Although his Uncle Clark, living with his "middle-class" and "respectable" family in Greenwood, offers to take Richard in, and indeed does so, Richard has a very difficult time living with them - in part because he learns he has taken over the bedroom of Uncle Clark's son, who passed away. Richard has trouble sleeping in that room from then on, fearing that something bad will happen to him, too. This causes Richard to be more agitated than usual, and these circumstances, coupled with the dislocation of living in a new place, cause him to act out in school.

Richard notes to the reader, here, that his life has been so difficult - so filled with terror, and violence, and deprivation - that he has a hard time explaining how he could feel so angry or confused to anyone who has not experienced these things. Uncle Clark wants to do well by Richard, but he cannot understand what Richard himself is only just coming to terms with - that Richard's life has been almost unimaginably hard. 

Chapter 4 Quotes

You’re just mad at me for something!
Don’t tell me I’m mad!
You’re too mad to believe anything I say.
Don’t speak to me like that!
Then how can I talk to you? You beat me for throwing walnuts on the floor! But I didn’t do it!

Related Characters: Richard Wright (speaker), Aunt Addie (speaker)
Related Symbols: The “switch”
Page Number: 121
Explanation and Analysis:

Aunt Addie, another of Richard's relatives, teams up with Granny when Richard leaves the house of Uncle Clark - believing that Richard is an inherently bad boy, that there is nothing anyone can do to help or "save" him, and that Richard needs only the guidance of Christianity to admit to and amend his ways. Richard finds Aunt Addie to be extremely cruel, and when Addie punishes him for making a mess in school, Richard denies doing it - it was in fact another student. Addie will not hear this, and when Richard tries to defend himself against her beatings, Addie tells Richard that he is possessed by the devil, and that he will one day be executed for the crimes he will commit.

This sheds yet more light on Richard's circumstances. He has done nothing wrong in this instance, other than standing up for himself. But those in positions of authority around him believe, in part because he has moved around so much in his youth, that he is inherently wicked - and that Christianity, imposed harshly, is the only thing that will put a stop to it. 

Chapter 5 Quotes

I burned at my studies.
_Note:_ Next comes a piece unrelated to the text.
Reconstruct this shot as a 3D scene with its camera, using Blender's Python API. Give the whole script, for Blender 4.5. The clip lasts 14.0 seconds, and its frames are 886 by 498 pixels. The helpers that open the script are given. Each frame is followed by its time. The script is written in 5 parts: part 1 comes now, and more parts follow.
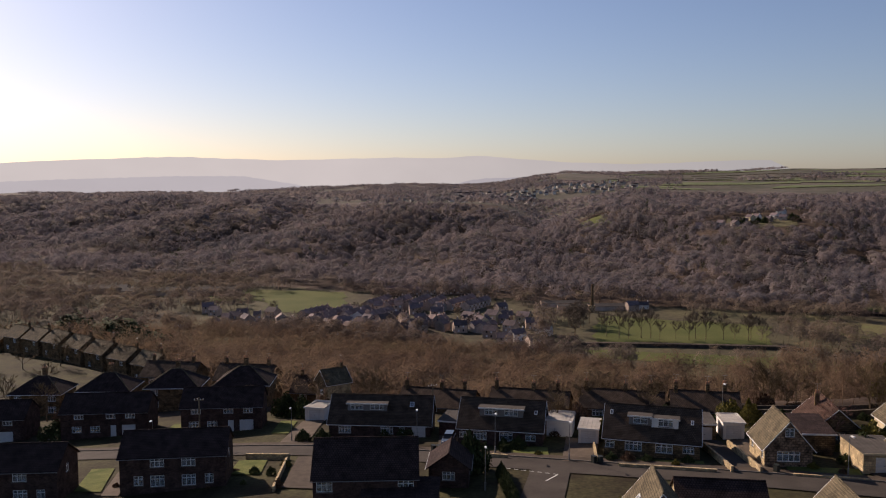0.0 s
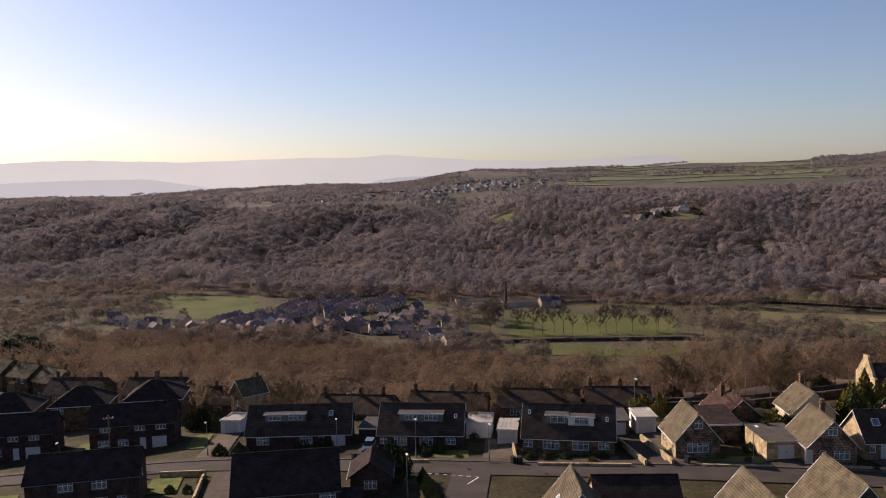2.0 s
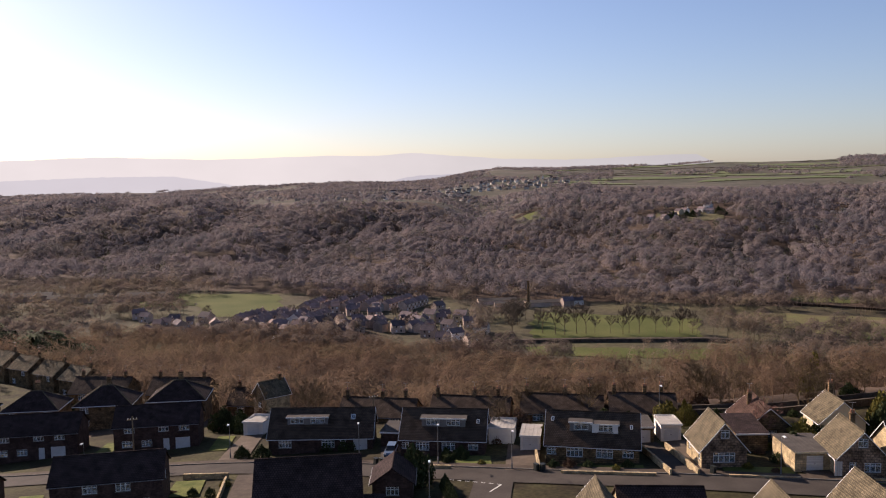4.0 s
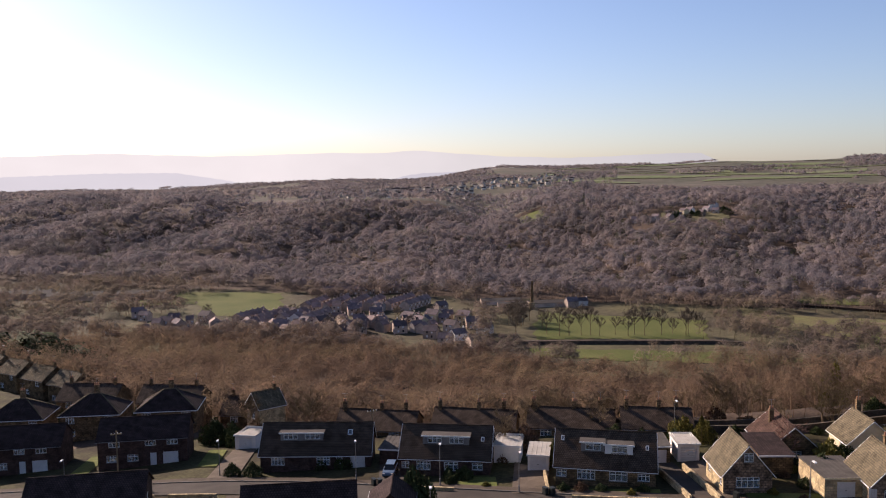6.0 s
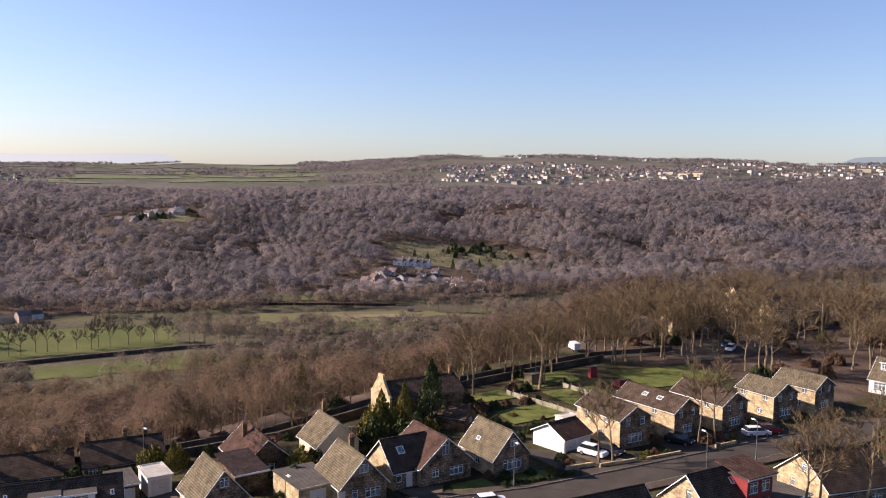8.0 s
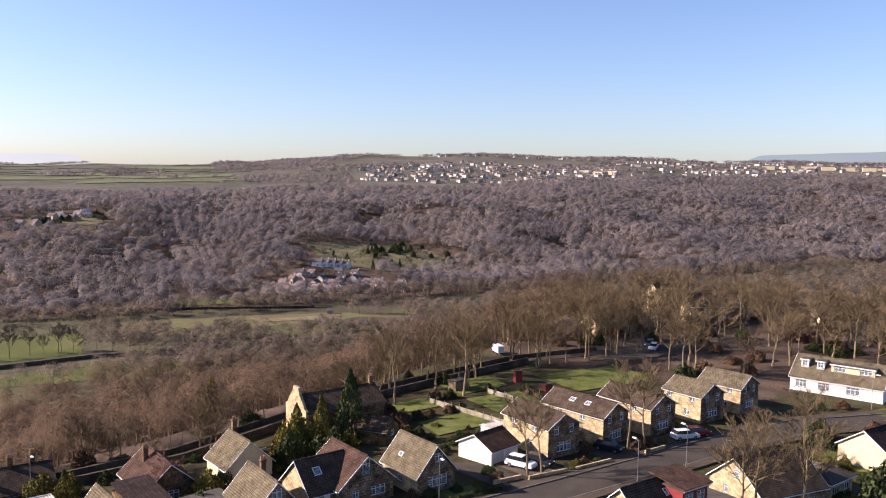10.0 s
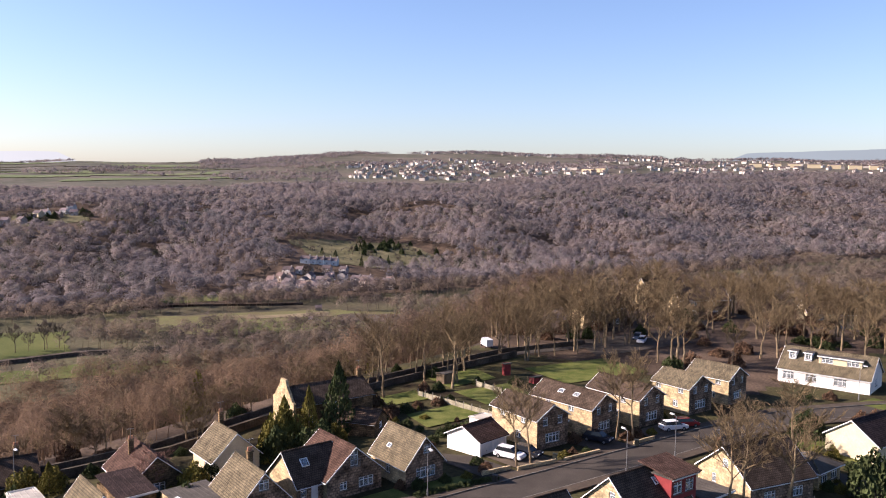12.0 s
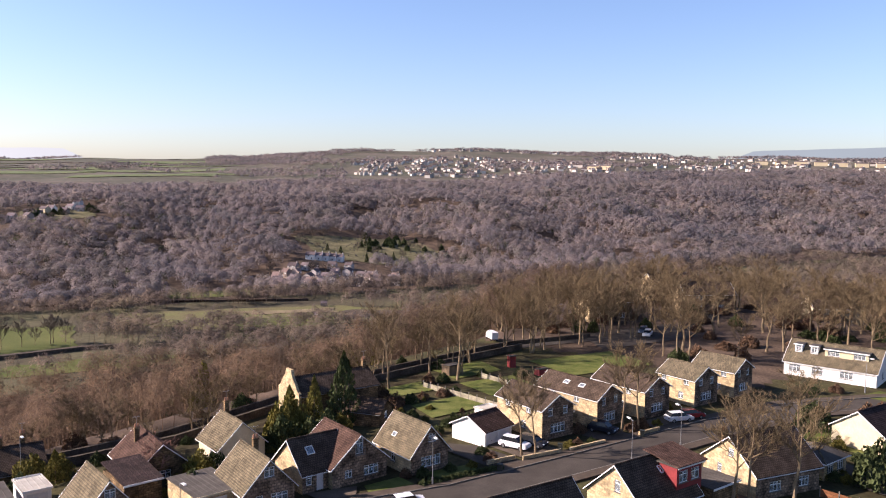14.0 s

At the beginning of the school term I read my civics and English and geography volumes through and only referred to them when in class. I solved all my mathematical problems far in advance; then, during school hours, . . . I read tattered, second-hand copies of Flynn’s Detective Weekly or the Argosy All-Story Magazine.
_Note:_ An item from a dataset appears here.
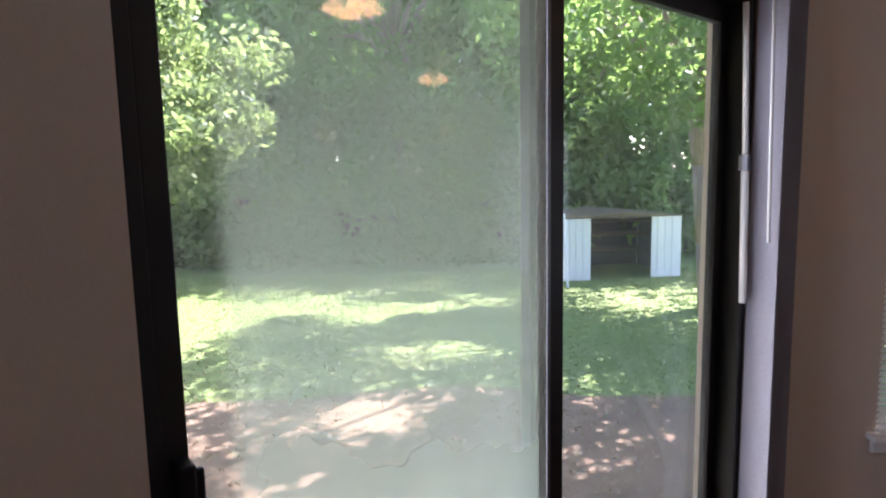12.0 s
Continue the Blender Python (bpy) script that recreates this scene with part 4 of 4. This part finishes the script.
def clump_cloud(seed, n, cx, cy, cz, rx, ry, rz, r0, r1):
    g = random.Random(seed)
    out = []
    while len(out) < n:
        x, y, z = (g.uniform(-1, 1) for _ in range(3))
        if 0.2 < x * x + y * y + z * z < 1:
            out.append((cx + x * rx, cy + y * ry, cz + z * rz, g.uniform(r0, r1)))
    return out


tree("leaning shade tree with pale bark behind the patio", pose(-12.1, 2.58, -0.2), [(0, 0, 0), (-0.05, -0.05, 0.8), (0.1, -0.2, 1.7), (0.45, -0.5, 2.7)], 0.14,
     clump_cloud(1, 85, 0.3, -0.5, 4.0, 3.0, 2.9, 1.75, 0.35, 0.75), 400, 0.06, LEAF, 2)
tree("leaning second stem of the shade tree", pose(-12.0, 2.95, -0.2), [(0, 0, 0), (0.0, 0.1, 0.9), (0.05, 0.35, 1.9), (0.2, 0.8, 2.9)], 0.11,
     clump_cloud(3, 45, 0.2, 1.2, 4.1, 2.1, 2.2, 1.6, 0.35, 0.7), 260, 0.052, LEAF, 4)
tree("young tree with pale green hanging leaves beside the wing", pose(-14.4, -6.4, -0.2), [(0, 0, 0), (0.1, 0.1, 1.2), (0.2, 0.3, 2.4)], 0.10,
     clump_cloud(5, 80, 1.0, 1.6, 2.75, 1.9, 2.0, 1.5, 0.3, 0.6), 240, 0.06, LEAF_PALE, 6)
big = tree("tall dense backyard tree with dark foliage", pose(-18.6, -1.5, -0.2), [(0, 0, 0), (0.1, 0, 1.5), (0, 0.1, 3.2), (0.1, 0, 4.5)], 0.2,
           clump_cloud(7, 150, 0, 0, 4.7, 3.0, 3.0, 4.2, 0.5, 1.0), 85, 0.12, LEAF, 8)
for k, (x, y, s, r) in enumerate(((-18.2, 3.2, 1.0, 40), (-19.0, 7.8, 1.1, 100), (-18.4, -6.0, 1.05, 160), (-17.6, -10.2, 1.0, 220), (-15.2, -13.2, 1.0, 20), (-11.5, -15.5, 1.05, 75),
                                  (-21.5, 1.0, 1.35, 130), (-21.8, -4.0, 1.35, 200), (-21.0, -9.5, 1.3, 280), (-20.5, 12.0, 1.3, 310), (-16.5, 11.5, 1.1, 60), (-12.5, 13.5, 1.1, 15))):
    big.scale = (s, s, s)
    copy_thing(big, pose(x, y, -0.2, 0, 0, r))
big.scale = (1, 1, 1)
tree("small dense tree shading the dining window", pose(-9.7, 5.3, -0.2), [(0, 0, 0), (0.05, 0.0, 1.2), (0.0, 0.1, 2.4), (0.1, 0.1, 3.4)], 0.13,
     clump_cloud(31, 120, 0.3, 0.0, 4.7, 2.1, 2.4, 2.5, 0.5, 0.85), 170, 0.09, LEAF, 32)
# understorey along the fence
bm_clumps = clump_cloud(11, 380, -16.5, -3.0, 1.0, 0.8, 9.5, 2.3, 0.3, 0.75)
bm_clumps += clump_cloud(17, 190, -16.3, -3.0, 0.7, 0.5, 9.5, 1.0, 0.3, 0.6)
bm_clumps += clump_cloud(13, 200, -18.0, -3.0, 3.0, 0.9, 11.0, 1.6, 0.5, 0.95)
hedge = new("shrubs", leaves("shrubs", bm_clumps, 85, 0.10, LEAF, 12))
tagged(hedge, "dark green shrubs along the fence", "shrubs", kind="stuff")
# lawn blades
g = np.random.default_rng(21)
n_ = 90000
x, y = -8.4 - 6.8 * g.random(n_) ** 0.9, -9.5 + 15 * g.random(n_)
bare = (x > -9.6 + 0.5 * np.sin(y * 1.7)) & (g.random(n_) > 0.16)
x, y = x[~bare], y[~bare]
far = np.hypot(x + 10.2, y + 4.6) > 0.2
keep = ~((y < -3.95 - (x + 10.5) * 0.237) & (x > -10.6))
x, y = x[keep], y[keep]
hgt, ang = 0.010 + 0.018 * g.random(len(x)) ** 2, 2 * np.pi * g.random(len(x))
lean, wd = 0.03 * g.normal(size=(len(x), 2)), 0.007
base_ = np.stack([x, y, np.full(len(x), -0.2)], 1)
off = np.stack([np.cos(ang) * wd, np.sin(ang) * wd, np.zeros(len(x))], 1)
tip = base_ + np.stack([lean[:, 0], lean[:, 1], hgt], 1)
v = np.stack([base_ - off, base_ + off, tip], 1).reshape(-1, 3)
me = bpy.data.meshes.new("grass")
me.from_pydata(v.tolist(), [], [(3 * k, 3 * k + 1, 3 * k + 2) for k in range(len(x))])
me.materials.append(GRASS)
tagged(new("grass", me), "short uneven green lawn grass", "grass", kind="stuff")

wx = -7.9 - 2.4 * g.random(1500)
wy = -4.5 - (wx + 7.53) * 0.2444 + 0.06 + 0.30 * g.random(1500) ** 1.5
pts = [(float(a), float(b), -0.185, 0.04) for a, b in zip(wx[:130], wy[:130])]
weeds = new("weeds", leaves("weeds", pts, 16, 0.014, LEAF_PALE, 41, 0.5))
tagged(weeds, "low straggly weeds along the wing foundation", "weeds", kind="stuff")

# dry litter on the bare earth
lx_, ly_ = -7.8 - 2.9 * g.random(1400), -4.1 + 4.6 * g.random(1400)
ly_ = np.maximum(ly_, -4.45 - (lx_ + 7.49) * 0.2444)
off_slab = lx_ < -7.72 - 0.21 * np.clip(-ly_ - 1.8, 0, 3)
pts = [(float(a), float(b), -0.188, 0.03) for a, b in zip(lx_[off_slab], ly_[off_slab])]
tagged(new("leaf_litter", leaves("leaf_litter", pts, 3, 0.012, DRY, 43, 0.3)), "dry tan leaf litter scattered on bare earth", "leaf litter", kind="stuff")
stone = bmesh.new()
box(stone, -0.07, 0.07, -0.05, 0.05, -0.03, 0.06, 0.018)
solid("stone", stone, CONCRETE, "small pale stone lying on the bare earth", "stone", kind="", m=pose(-9.05, -3.72, -0.19, 8, 14, 25))

# ---- floor ----
bm = bmesh.new()
sec = [(0.1, BACK - 0.1), (FARX - 0.1, BACK - 0.1), (FARX - 0.1, JOG), (LX - 0.05, JOG), (LX - 0.05, DO[1] - 0.02), (WX - 0.05, WY - 0.02), (WX - 0.05, MY + 0.1), (1.6, MY + 0.1), (1.6, 0.9), (0.1, 0.9), (0.1, ALC0 + 0.1), (1.48, ALC0 + 0.1), (1.48, ALC1 - 0.1), (0.1, ALC1 - 0.1)]
lo, hi = [bm.verts.new((x, y, -0.06)) for x, y in sec], [bm.verts.new((x, y, -0.010)) for x, y in sec]
bm.faces.new(hi), bm.faces.new(lo[::-1])
for k in range(len(sec)):
    bm.faces.new((lo[k], lo[(k + 1) % len(sec)], hi[(k + 1) % len(sec)], hi[k]))
floor = solid("floor", bm, SUBFLOOR, "dark red-brown laminate plank floor", "floor")
bm = bmesh.new()
box(bm, -3.3, 1.5, 0.12, MY, -0.0095, -0.001)
solid("floor_kitchen", bm, CONCRETE, "plain pale kitchen floor", "floor")
PW, PL = 0.192, 1.285
planks = {}


def plank(length):
    key = round(length, 3)
    if key not in planks:
        bm = bmesh.new()
        e = 0.0008
        b = [bm.verts.new(p) for p in ((0.0006, 0.0006, -0.0095), (key - 0.0006, 0.0006, -0.0095), (key - 0.0006, PW - 0.0006, -0.0095), (0.0006, PW - 0.0006, -0.0095))]
        m_ = [bm.verts.new((v.co.x, v.co.y, -0.0003)) for v in b]
        t = [bm.verts.new(p) for p in ((e, e, 0), (key - e, e, 0), (key - e, PW - e, 0), (e, PW - e, 0))]
        bm.faces.new(t)
        for k in range(4):
            bm.faces.new((b[k], b[(k + 1) % 4], m_[(k + 1) % 4], m_[k])), bm.faces.new((m_[k], m_[(k + 1) % 4], t[(k + 1) % 4], t[k]))
        planks[key] = mesh_of(bm, "plank", PLANK)
    return planks[key]


row = 0
y = BACK
while y < MY - 0.01:
    c = y + PW / 2
    left = FARX if c < JOG else LX - 0.02 if c < DO[1] else DO[0] - (c - DO[1]) * 0.6550 / 0.7557 - 0.05 if c < WY - 0.03 else WX - 0.02
    right = ALCX + 0.1 if ALC1 < c < ALC0 else 0.02 if c < 0.10 else -3.30
    x = left
    first = True
    while x < right - 0.01:
        length = PL * ((0.31 + 0.37 * row) % 0.83 + 0.17) if first else PL
        length = min(length, right - x)
        if length > 0.02:
            piece("plank", plank(length), floor, Matrix.Translation((x, y, 0)))
        x += length
        first = False
    y += PW
    row += 1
Related Characters: Richard Wright (speaker)
Related Symbols: Books and Novels
Page Number: 151
Explanation and Analysis:

Richard begins to discover books and reading at this time, and realizes that there is a world beyond the world he has known in his youth. He gains access to this other world by immersing himself in the thoughts of others. Of course, many in his family, including his Granny and Addie, believe that "secular books" contain only falsehoods, and will pervert Richard's mind. This is the great irony of Richard's education - that it comes precisely at the moment when those around him tell him he cannot succeed in the "normal" classroom - when they argue that Richard is a boy without morals, without aptitude, without any sense of the spiritual.

For Richard, reading is a spiritual and personal exercise - it is something as close to divine as he has found in his young life. This reading can be done in private, and occurs only in the confines of his own mind. And no one can keep him from thinking the thoughts he thinks when he is doing it - it is a way for him to become free. 

Chapter 11 Quotes

Where might you be from?
Jackson, Mississippi.
You act mighty bright to be from there.
There are bright people in Jackson.

Related Characters: Richard Wright (speaker), Mrs. Moss (speaker)
Related Symbols: Books and Novels
Page Number: 239
Explanation and Analysis:

Richard returns to Memphis, where he lived as a very young boy. He then realizes there that there is a strong bias against those from the "deep South," regardless of the color of that person's skin - that, in other words, the urbane residents of Memphis believe that people from Jackson would not know how to read, or how to speak properly, how to behave in a city environment. Of course, Richard has spent a great deal of time in his teenage years learning exactly how to fend for himself, and so is prepared to do whatever it takes to live in Memphis. But Mrs. Moss is still shocked to see that he is a self-made man from a part of the country where, she thinks, no one could be so polished and educated.

Richard embarks on a life in Memphis, in part, to prove that he is up to the challenge of living in a big city - something Richard believes his father could not do successfully. 

Chapter 14 Quotes

Yet, deep down, I knew that I could never really leave the South, for my feelings had already been formed by the South, for there had been slowly instilled into my personality and consciousness, black though I was, the culture of the South. So, in leaving, I was taking a part of the South to transplant in alien soil, to see if it could grow differently, if it could drink of new and cool rains, and bend in strange winds . . . .

Related Characters: Richard Wright (speaker)
Related Symbols: Books and Novels
Page Number: 284-285
Explanation and Analysis:

This striking passage is one of the final parts of the book. Richard understands that so much of his life has been formed in the South, a place he understands as one of violence and deprivation, of the extremes of the human experience. But the South is still his home. And when he leaves the South, he insists to both himself and to the reader that he will not (and can not) leave it behind in his imagination. Richard has learned, both in his life and in books, that all people are rooted in place - hence the metaphor of a plant used in this section - but that those roots might change over time, that they might find "new and cool rains." This is the hope at the end of the book, that Richard might be able to take what he has learned, despite the violence of his youth, and apply it in the service of his reading and his writing in a different location, in the North and its cities of which he has dreamed for some time.